22.04 Blog Post: Social Learning Theory and Bandura (1961)

The Bobo doll experiment conducted by Albert Bandura in 1961 and 1963 were studies focused on studying children's behavior after watching an adult model act aggressively towards a Bobo doll. The participants were 36 boys and 36 girls from the Stanford University Nursery School aged between 3 to 6 years old. The researchers pre-tested the children for how aggressive they were by observing the children in the nursery and judged their aggressive behavior. The children were organized into different groups, where one set of groups would be exposed to non-aggressive behaviour towards the Bobo doll, whilst another would be exposed to aggressive behaviour towards the Bobo doll. The children were sat so they could observe how adults would treat the Bobo doll, so that afterwards the researchers could see if the children would imitate the actions. The results showed that children witnessing aggressive adult behaviour towards the Bobo doll lead to them imitating such violent actions. Whilst the non-aggressive group remained passive. This experiment showed low ecological validity, as it was set up under laboratory conditions.
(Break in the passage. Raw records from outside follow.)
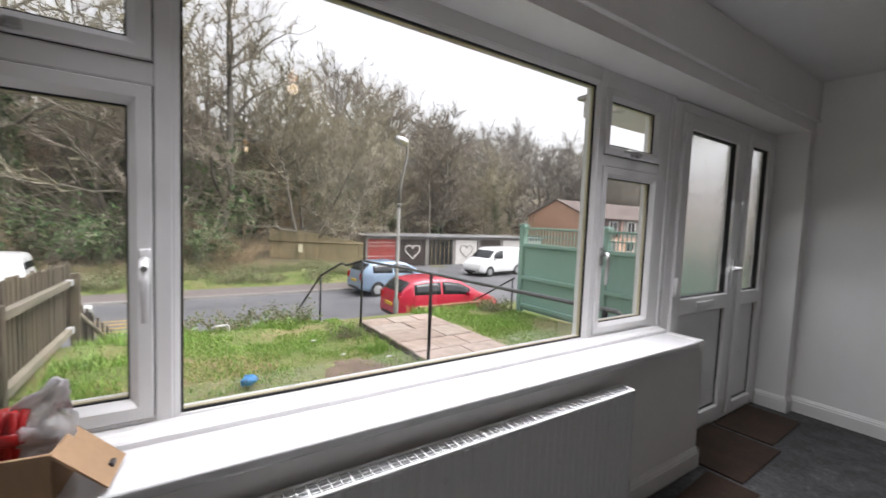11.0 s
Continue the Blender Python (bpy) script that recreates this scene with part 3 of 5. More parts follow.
# ---- radiators ----
def radiator(name, x0, x1, y_back, y_front, z0, z1, face, label, flute=0.0045):
    """Pressed-steel panel radiator; face is +1 when it faces +y and -1 when it faces -y."""
    r = thing(name, label, "radiator")
    ya, yb = sorted((y_back, y_front))
    t = 0.018
    for nm, y in (("front_panel", y_front), ("rear_panel", y_back)):
        bm = bmesh.new()
        s = face if nm == "front_panel" else -face
        n = int((x1 - x0 - 0.1) / 0.036)
        prof = [(x0 + 0.014, y - s * t), (x0 + 0.014, y - s * 0.004), (x0 + 0.018, y)]
        for k in range(n):                       # pressed vertical flutes
            xc = x0 + 0.06 + k * (x1 - x0 - 0.12) / max(1, n - 1)
            prof += [(xc - 0.010, y), (xc - 0.006, y - s * flute), (xc + 0.006, y - s * flute), (xc + 0.010, y)]
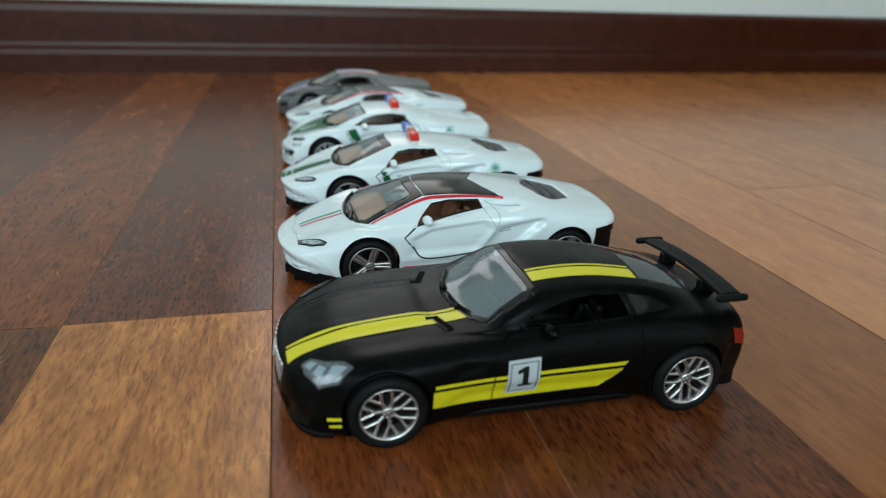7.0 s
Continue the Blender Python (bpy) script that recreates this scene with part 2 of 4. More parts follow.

The child and the Bobo doll were strangers, and the child and the adult had no relationship whatsoever. Additionally, it is unlikely that a child and an adult would be left alone and this created a unrealistic environment. Moreover, there are arguments that children who had never played with a Bobo doll were more likely to respond in a violent manner. Lastly, it is possible to argue that the experiment was unethical. Considering that the children could have become more violent or had traumatic experience after the experiment, is uncertain.